1. As well as general builders, lots of companies specialise in doing loft conversions. These companies often work to a formula, so you get a certain number of sockets, spotlights and windows, etc, and if you deviate from that, or want a different spec, you often end up paying more, or sourcing things yourself.

Some loft-conversion specialists quote for their usual formula, while others tailor their quotation to your requirements, which is good, but makes it hard to compare prices. Most leave you with not much more than a shell – they usually don’t do the tiling, flooring and decorating, but will hold your hand through the process by arranging the architect and building-regulations inspections, etc.

2. Loft conversions can often be done without planning permission, providing your home has permitted development rights and you stick to the rules governing width, height, materials, etc. For example, you can’t create additional roof space of more than 40 cubic metres in a terraced house, or 50 cubic metres in a detached or semi-detached house – visit https://ecab.planningportal.co.uk/uploads/miniguides/lofts/Lofts.pdf for a summary of the rules.

If the conversion can be done as permitted development, it’s a good idea to apply to your local council for a lawful development certificate, which is for building work that doesn’t need planning permission. When you come to sell your home, this certificate proves the work is lawful.

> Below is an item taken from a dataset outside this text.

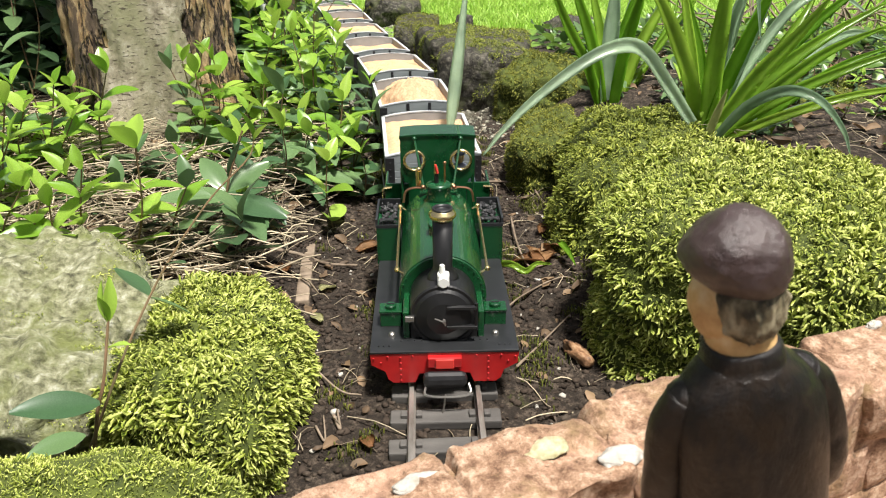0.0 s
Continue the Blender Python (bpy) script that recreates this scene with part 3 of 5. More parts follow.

3. On “designated land”, which includes conservation areas and Areas of Outstanding Natural Beauty, loft conversions are not permitted development, so you will have to apply for planning permission.

It’s the same for flats and maisonettes, as they don’t have permitted development rights. With listed buildings, you also need listed building consent from your local council to do most building work, including converting the loft.

4. If your home’s leasehold, doing a loft conversion can be more complicated. The loft may belong to the freeholder, not you, and even if you do own it, you may need the freeholder’s permission to convert it, depending on the terms of the lease.

5. Unless your house is detached, converting the loft will affect a shared wall or walls with a neighbour or neighbours, which means the work falls under the Party Wall Act. To comply with the Act, you’ll need to give your neighbours two months’ notice of the work and unless they agree to it, a party wall surveyor or surveyors will have to be appointed to draw up an agreement. The main point of this is to document the condition of a neighbour’s property before you start building work, and after, in case the work causes any damage.